Медсестра провела нас в палату, строго предупредила, что посещение – не больше десяти минут, и удалилась. Сергей ушёл поговорить с врачом, а я села на стул рядом с кроватью. Отец Павел заметил, что я разглядываю очки и заулыбался.
– Представляете себе, Алёнушка, я утром обнаружил, что очков с собой не взял, и расстроился. Так мне очень быстро проверили зрение прямо тут, в палате, и подобрали очки из готовых.
«Кузнецов не расплатится, отрабатывать придётся» – мелькнула у меня мысль.
Священник же продолжал.
– Только вот что меня смущает: наверное, я же должен заплатить, хотя бы за лекарства?
– Отец Павел, это вы с Сергеем разговаривайте, – неизящно увильнула я от ответственности. – Хозяин клиники – его знакомый, у них какие-то там свои расчёты. Лучше вот посмотрите, я в книжный зашла и привезла вам.
На тумбочку легли книги Ремарка: «Три товарища», «Чёрный обелиск», «На Западном фронте без перемен», хорошие старые издания, купленные мною утром в букинистическом отделе. Поверх всего я положила ещё одну книгу и призналась с некоторым смущением:
– Я сама, когда болею, перечитываю вот это. «Три мушкетёра». Очень помогает.
– Да? – он посмотрел с интересом. – Надо попробовать…
– Отец Павел, у меня ещё вопрос к вам…
И одним духом я выпалила все свои сомнения по поводу судьбы записок Чевакинского. Старик задумался, механически перелистывая страницы библии, потом поднял на меня взгляд.
– Знаете, Алёна, я бы отдал их этому коллекционеру.
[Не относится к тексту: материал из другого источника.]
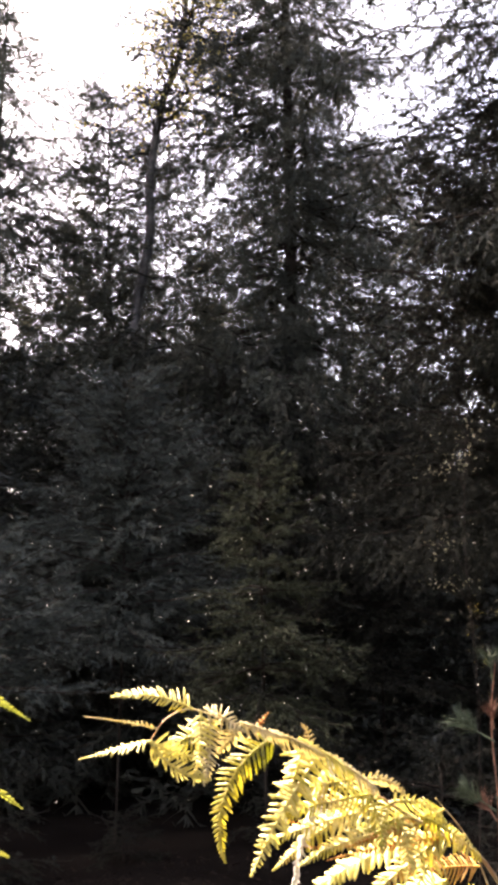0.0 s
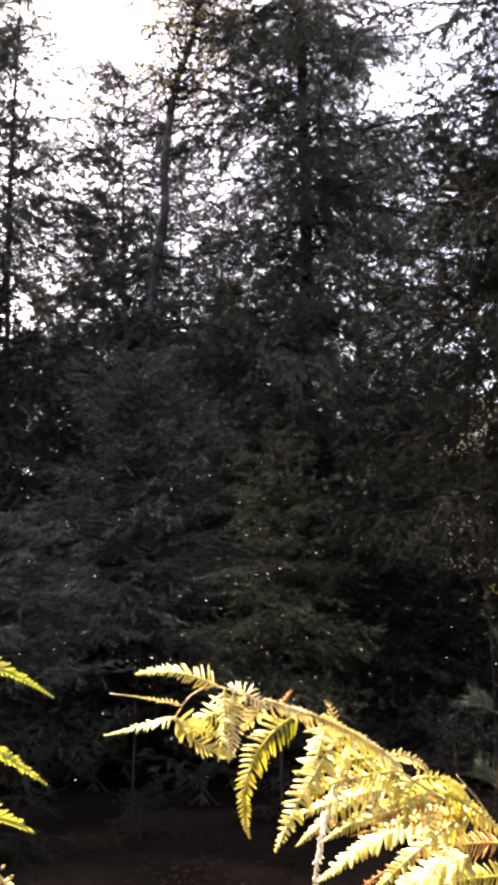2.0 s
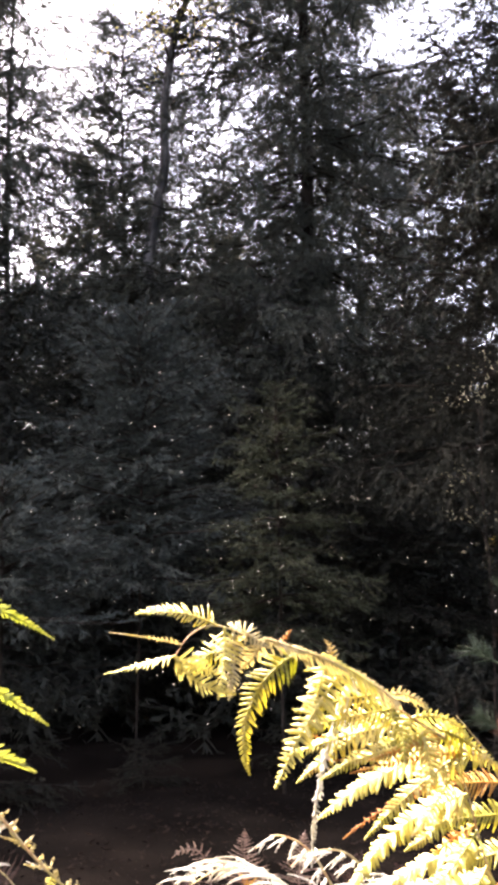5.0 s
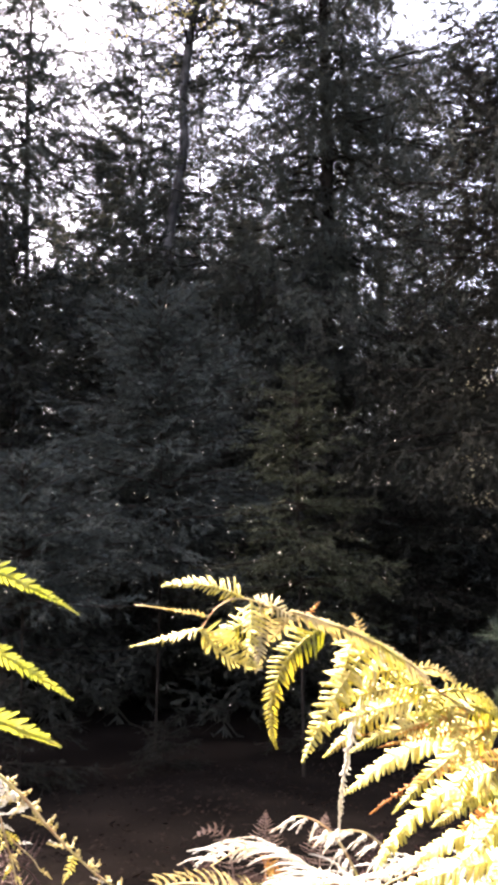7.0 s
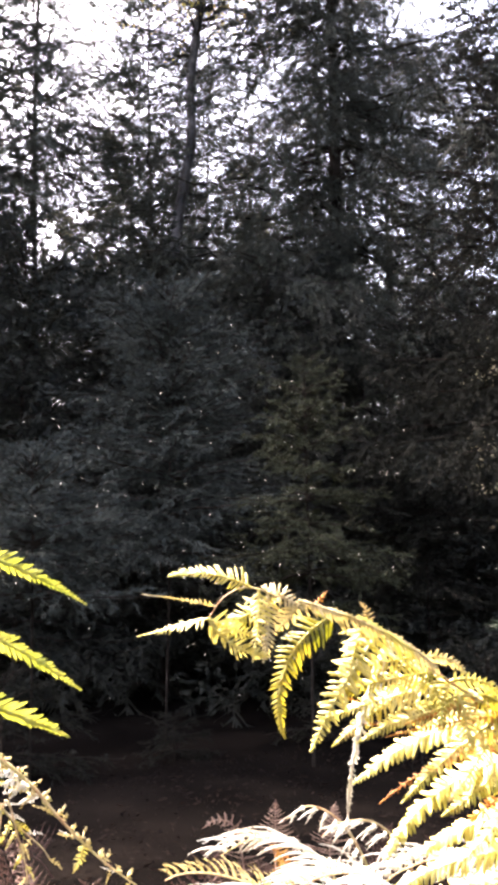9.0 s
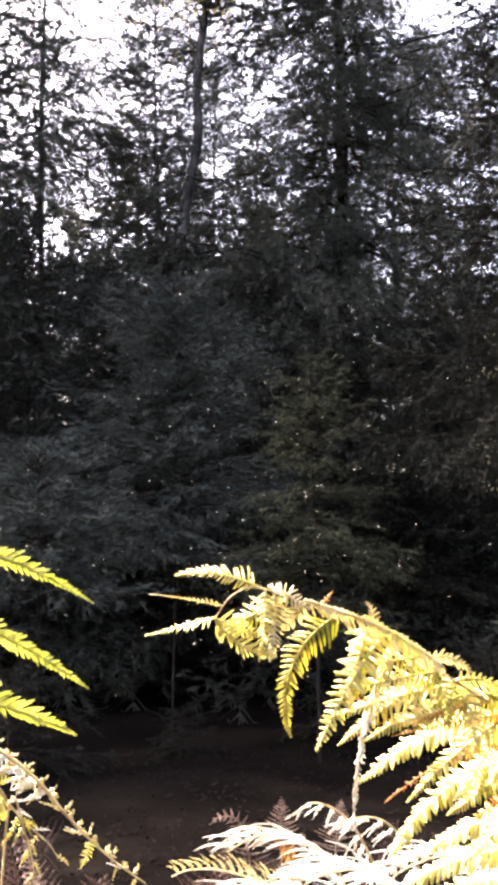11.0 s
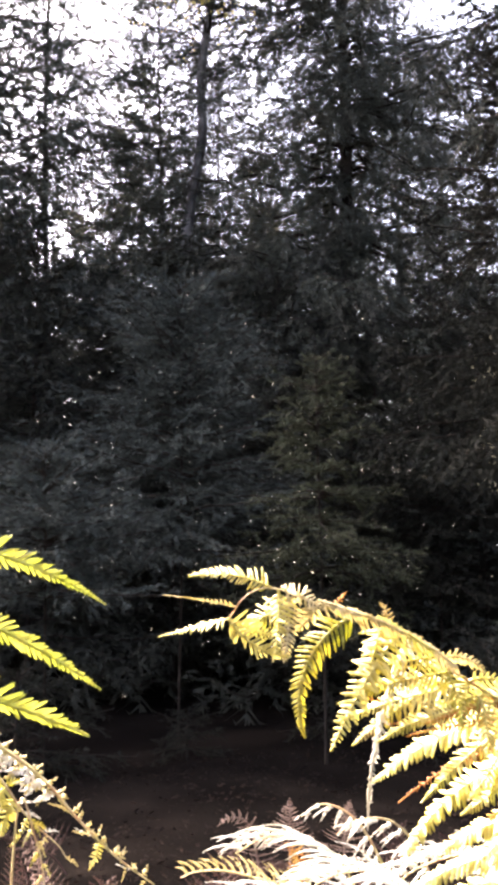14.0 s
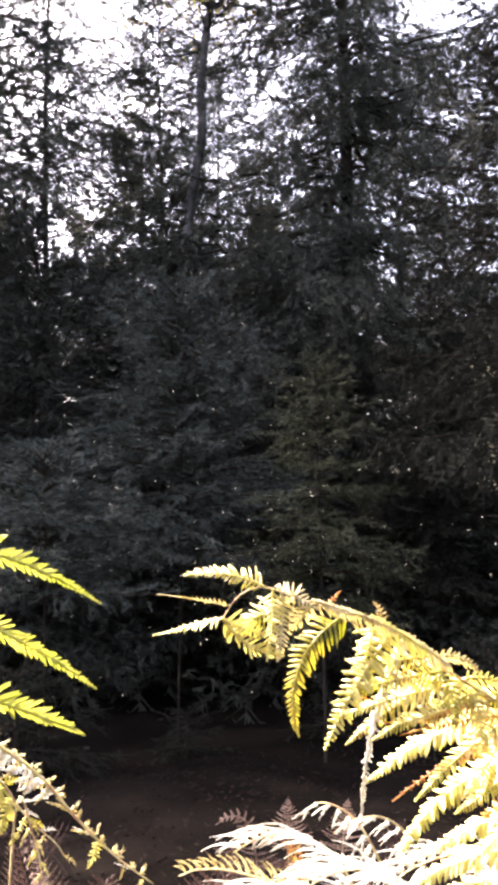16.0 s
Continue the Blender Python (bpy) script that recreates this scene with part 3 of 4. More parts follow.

В музее они станут просто ещё одной единицей в запаснике, а этот человек… Он, судя по вашим словам, глубоко несчастен, так пусть у него будет возможность взять в руки ещё один предмет в своей коллекции и порадоваться.
Возвращались мы в Торжок в молчании. Похоже, обоим было о чём подумать. Уже на въезде в город Кузнецов встрепенулся и спросил:
– По какому адресу, ты говоришь, жили твои родные?
– Улица Дальняя Троица, – нахмурилась я, припоминая. – Это где-то на окраине города, на том же берегу, где монастырь, дом городского головы и вообще всё. А на другом берегу через пешеходный мост – педагогическое училище, где дед и бабушка преподавали.
– Ты хочешь заехать и туда, и туда?
– Если возможно. Правда, я не спросила у тётушки номер дома, да и не уверена, что он сохранился. Но можно просто проехать по улице, мне довольно будет. А училище… Я не уверена, что нас туда пустят, сейчас везде охрана и всё такое.
– Решим, – ответил он, поворачивая направо.
Улица со странным, но говорящим названием действительно была на окраине города, и за прошедшие семь с лишним десятком лет в центральную не превратилась. Деревянные домики, покосившиеся ограды, сады с деревьями, усыпанными яблоками. Из-за калиток на нас хищно смотрели хозяйки, очевидно прикидывая, не остановить ли нашу машину грудью и не продать ли центнер-другой полезного вкусного фрукта?
Примерно на середине улицы я попросила:
– Останови, пожалуйста.
Кузнецов притормозил – неохотно, с опаской косясь на очередную женщину у калитки. Я же закрыла глаза. Вот здесь рядом жили мои бабушка и дед. Здесь родился мой папа, бегал с такими же маленькими мальчиками, ловил лягушек в Тверце или послушно сидел и учился читать. Вот там, впереди был деревянный пешеходный мост, по которому дед переходил реку и шёл в педучилище. Потом к нему присоединилась бабушка, и они ходили вместе. Зимой доски моста обледеневали и становились скользкими…
– Ничего не осталось, – сказала я, глядя вперёд. – Поехали.
– В училище?
– Нет, домой. В гостиницу.
***
Итак, в пять часов вечера в среду джип с выхлопной трубой на крыше проехал под МКАДом и влился в поток движения по Ленинградскому шоссе.
– Тебя отвезти домой, или уж сразу заберёшь машину со стоянки? – спросил Кузнецов.
– Надо Косте позвонить, – я закопалась в сумку в поисках телефона. – Если он на месте, так я бы сразу забрала. Мало ли что, а я без машины.
Майор Алябьев был на месте, и даже обрадовался моему звонку.
– Отлично! – сказал он с неуместным энтузиазмом. – Подъезжайте оба и заходите ко мне, я дежурного предупрежу. Третий этаж, кабинет тридцать четыре.
– Что это он так радуется? – с подозрением спросила я у «голоса разума». – Ты что-то знаешь?
– Ничегошеньки! – открестился он. – Даже если и знал бы, не сказал, но раз Костя радуется, значит, у него миг триумфа.